Headlights Dim When the Music Plays
What to do to give your car's electrical system a power-up
Your headlights dim when the stereo pulls too much power out of your car's electrical system. This usually happens only in large, multiple-kilowatt sound systems. But sometimes even modestly powered systems can stress your car's electronics, especially during a sub amp's burst of energy when it produces the sound of the beat. Every part of the electrical system suffers because of the amp's sudden demand on the limited supply of power, even the amplifier itself. Your eyes are just more sensitive to the change than your ears, and you notice your headlights dimming along with the beat.
There are a few actions you can take to solve this problem. There are also some strong and differing opinions about the order in which you should do them, or even their individual usefulness. The following is my contribution to the argument.
Check all power and ground connections, and the battery itself
|StreetWires Power Station capacitor|
The first thing you should do is make sure all the surfaces used in power and ground connections are scraped down to bare metal, clean, and all the connectors fastened tightly. If that doesn't do it, take your car and have its battery load-tested at an auto parts or battery store. They'll often do it for free and can recommend the proper replacement if they find your old battery has problems. Car batteries rarely live to be four years old, so don't think you're being ripped off when they tell you your old battery isn't holding its charge. A weak battery can often have enough juice to start your car but not be able to handle the quick jolt of demand when your sub amp hits.
Adding a capacitor to your system does not increase your system's power capacity. But if your lights dim only occasionally, and only on the loud drum beats, then a capacitor may just be the cure. A capacitor smoothes out the power demands by providing a short burst of energy when needed. I recommend 2 farads of capacitor for every 1,000 watts RMS of total amplifier power. That's more than the usual recommended dose, but it should ensure a quicker recovery time for the cap to be ready for the next thump.

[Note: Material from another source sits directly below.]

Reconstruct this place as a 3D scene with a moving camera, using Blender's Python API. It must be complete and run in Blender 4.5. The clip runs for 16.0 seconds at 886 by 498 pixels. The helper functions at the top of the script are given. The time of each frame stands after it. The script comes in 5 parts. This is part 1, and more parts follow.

|Kicker 4-gauge power wire|
The Big Three wiring upgrade
A good, cost-effective improvement is to perform the "Big Three" electrical upgrade. This will vastly improve your vehicle's electrical system, allowing more current to flow easier to all components. This upgrade replaces or augments three key cables in the electrical system with 1/0 or 4 gauge wires: the battery ground to chassis wire, the chassis to engine block wire, and the alternator plus to battery plus wire. This increases your electrical system's current flow capability, ensuring a more consistent voltage under varying demand conditions.
An unfortunate possible side effect of doing the Big Three is that occasionally it only makes your lights dim even worse. This happens because the amplifier is now able to suck juice better from the system through the bigger straw (the new cables).
High output alternator
The alternator is the ultimate source for all of your vehicle's power when it's running. The battery starts the engine, but the alternator takes over when the motor starts to turn. If your sound system demands more power than your stock alternator can supply, then you will benefit by upgrading to a higher output alternator. Replacing your stock alternator with an "HO alt" may seem like an expensive solution, but if you've invested in a sound system that draws this much power, you shouldn't mind solving this problem of supply and demand by increasing the supply of power.
For example: producing a 1500 watt output requires about 217 amperes of current from your car's system. It's actually about a third of that for music, which doesn't put out full power all the time — but it's still a lot of current. Most stock alternators are in the 80-120 ampere range and can only supply about 40% to 50% of that for non-automotive uses like amplifiers. A 250 or 300 ampere aftermarket high output alternator should provide enough power for all your car's systems and your high-powered stereo too. Keeping that in mind, calculating the required output size of a high output alternator is not easy and should only be done while consulting with the new alternator's vendor or installer.
|XS Power car batteries|
Adding a second battery
Another method is to add a second battery, often back near the amplifier. This, in effect, provides another source of power available to fill in the gaps when the system needs it. When the power is asked for, it comes from the batteries. Two batteries wired in parallel act like one battery with twice the capacity.
A second battery becomes almost necessary if you play your music a lot with the engine turned off. Some people use isolators between their batteries, so that the one used to start the car won't get drained by the amp's pull. And it's a good idea to only hook up two batteries of equal strength and age. The stress of two different strength batteries constantly cycling charge between themselves to equalize the voltage leads to a shortened life for both batteries.
Note: Working with a car's electrical system can be dangerous. Tools and jewelry can be welded by the inadvertent discharge of a battery or capacitor. Sparks could fly, igniting flammable gases. Batteries have been known to explode when overstressed. (I know it for a fact: I witnessed a friend's battery exploding and setting his Lincoln on fire.) If you're inexperienced or don't feel comfortable working with high-current devices, then hire a professional to do these upgrades and installations.
And please, don't let anyone talk you into doing any of these procedures unless you are experiencing bothersome headlight dimming.